Завеса (Баух) - страница 147

Оказывается, во французских газетах был опубликован отчет о конференции в Риме, так что не было необходимости Орману представляться. Все с плохо скрываемым любопытством изредка поглядывали на него, и потому он должен был все время утирать пот со лба. Никаких крепких напитков не наблюдалось, но все были как-то чересчур веселы. Такая беспримесная радость может быть только у молодой женщины, узнавшей, что она не беременна, или парня, который узнает, что не подхватил дурную болезнь.

Сидели на огромном балконе с выходом на Елисейские поля, весело говорили о смерти, как будто невозможность ее миновать делала особенно счастливым этот солнечный полдень в окружении цветов, обессмысливая взгляд, непроизвольно следящий за мышиной суетой машин и меланхолически погруженными в себя деревьями вдоль проспекта.

Многих из мужчин звали Люк и Жан, по именам ими же отвергаемых евангелистов Луки и Иоанна. Курили только женщины и, при этом, вещали, как пифии. Дым въедался всем в ноздри. Заманчиво было думать, что пепел их сигарет осыпается, как предстоящее всем будущее.

Что лучше, думал Орман, запах сгоревшего табака или запах серы. Во всяком случае, запах преисподней лучше запаха равнодушия и апатии. Но есть ли у апатии запах?

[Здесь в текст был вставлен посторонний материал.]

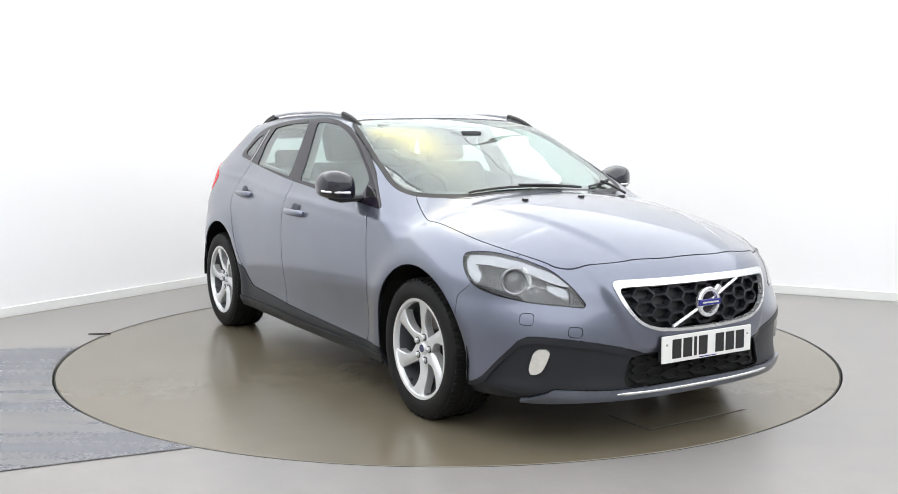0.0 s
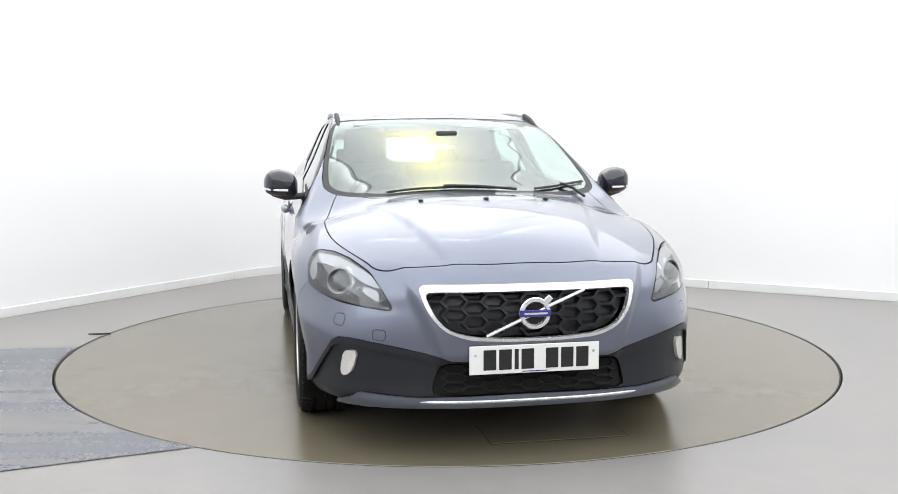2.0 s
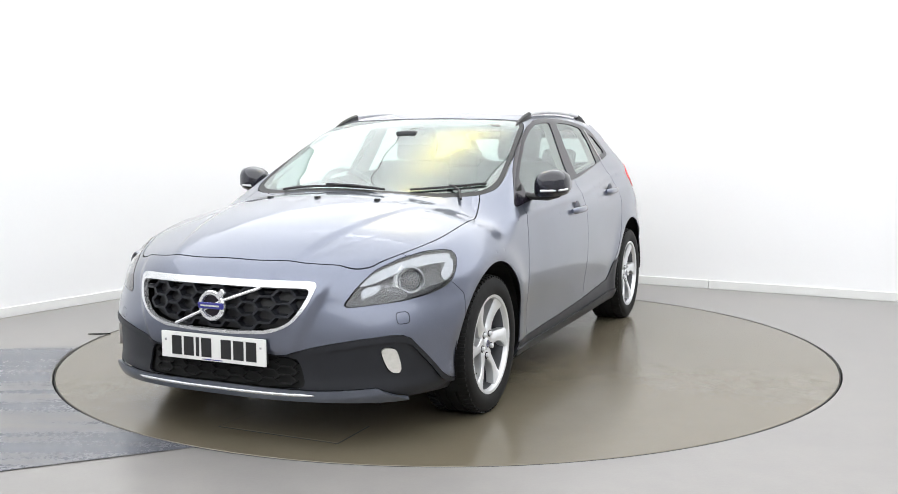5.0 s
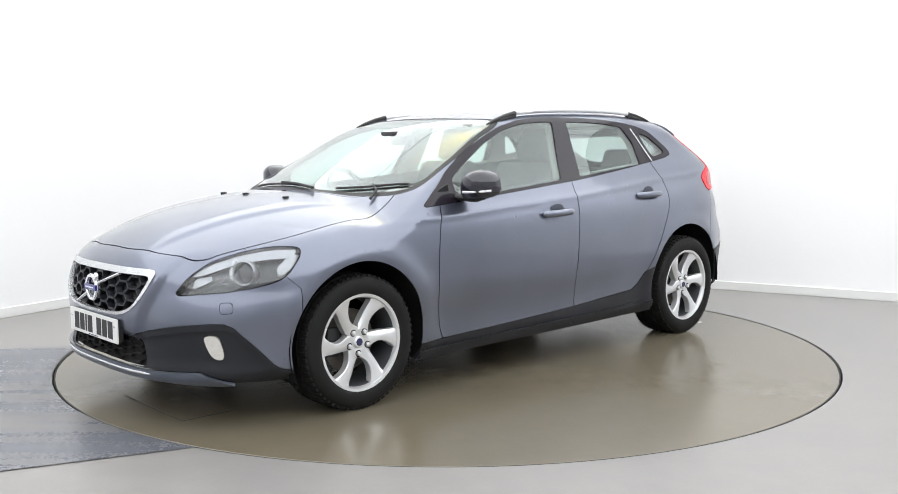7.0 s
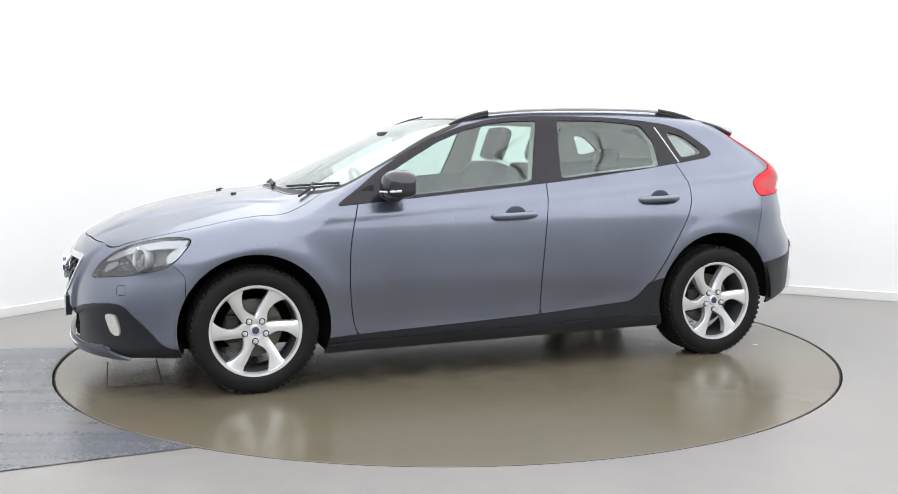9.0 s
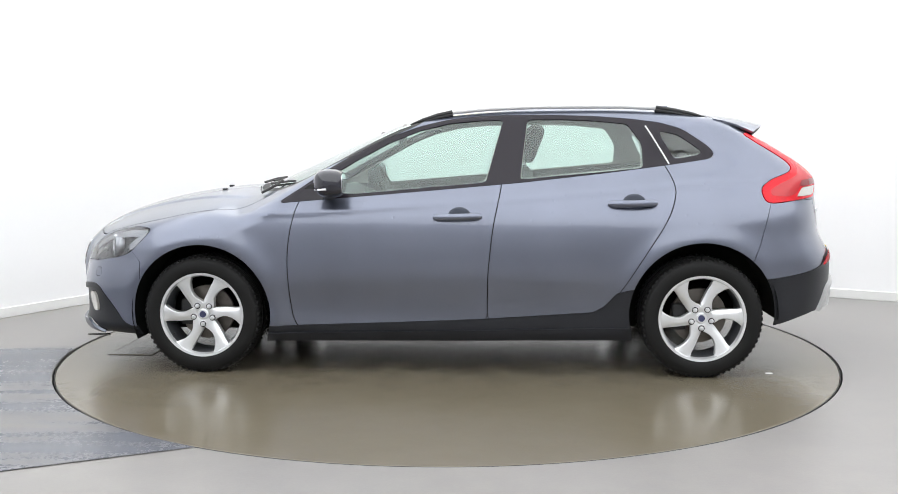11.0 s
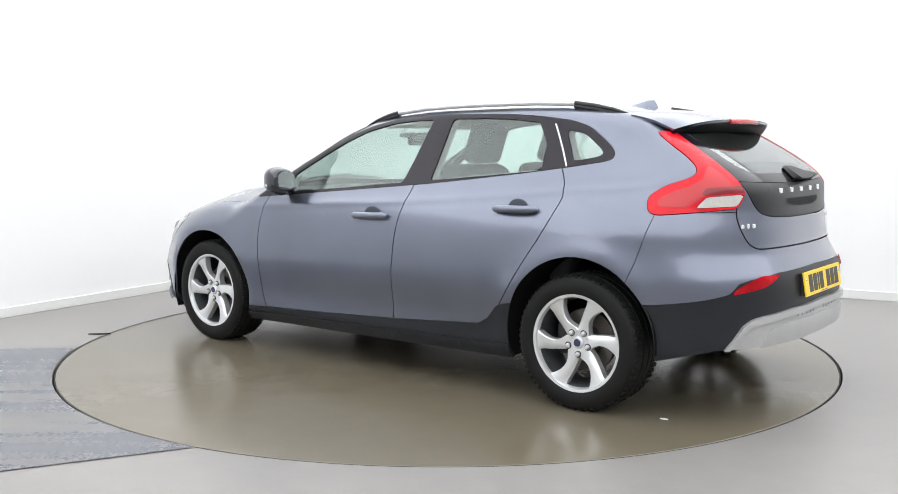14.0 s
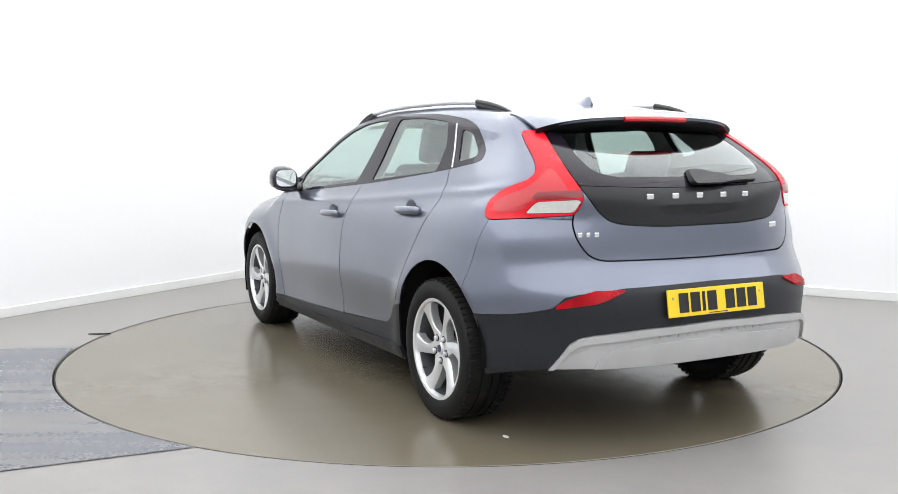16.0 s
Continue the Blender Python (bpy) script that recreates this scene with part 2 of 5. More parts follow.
def build_room():
    # floor with a round opening for the turntable, carried out to the walls
    bm = bmesh.new()
    seg = 160
    hole = TABLE_R + 0.014
    inner = [bm.verts.new((hole * math.cos(2 * math.pi * j / seg), hole * math.sin(2 * math.pi * j / seg), 0)) for j in range(seg)]
    pit = [bm.verts.new((v.co.x, v.co.y, -0.12)) for v in inner]
    inv = ROOM.inverted()
    outer = []
    for v in inner:
        d = v.co.normalized()
        o, w = inv @ Vector((0, 0, 0)), (inv.to_3x3() @ d)
        ks = [(lim - o[k]) / w[k] for k, lims in ((0, (-0.1, SPAN)), (1, (0.1, -SPAN))) for lim in lims if abs(w[k]) > 1e-6]
        k = min(t for t in ks if t > 0)
        outer.append(bm.verts.new(d * k))
    for j in range(seg):
        i = (j + 1) % seg
        bm.faces.new((inner[j], inner[i], outer[i], outer[j]))
        bm.faces.new((pit[j], pit[i], inner[i], inner[j]))
    structure("floor", bm, CONCRETE, "grey polished concrete studio floor with faint scuffs", "floor")
    bm = bmesh.new()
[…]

Между тем пытались определить, что будет с миром в данный момент, учитывая вторжение СССР в Афганистан и захват американского посольства иранскими боевиками в Тегеране.

Затем вернулись к философии, и снова взялись за Сартра, определяя его марксизм, как пароксизм.

Оказалось, что среди присутствующих были потомки русских эмигрантов, занимающиеся философским исследованием феномена сталинского террора. Они говорили по-русски с акцентом, прислушивались, пытаясь перевести на французский вновь одолевшую Ормана игру слов.

«Тогда в сталинское счастливое времечко били в темечко, – говорил он, – графу приписывали графу, ссылку, положим, на Троцкого, наказывали ссылкой. Но это было еще в действительно счастливое время по сравнению с тем, что началось в тридцать седьмом».

Тут из-за спины вынырнула девица, которая пахла вином и яблоками. Она тоже говорила немного по-русски, что-то шептала Орману на ухо, и волосы ее щекотали его щеку. Он даже не заметил появление стола, уставленного бутылками с вином, корзину с горой яблок.

Вымотанный бесконечным фланированием по Парижу и явным недосыпом, он выпил и выпал, успев, правда, при упоминании имени Платона, в присутствии всех повиниться перед Клайном за свое скоморошество по поводу великого грека, сказав, что без Платона и Ницше он бы там, в той жизни, сошел с ума. Клайн улыбался, ощущая неловкость: ведь критически относясь к этой парочке – Платону и Сократу, он вовсе не считал это скоморошеством.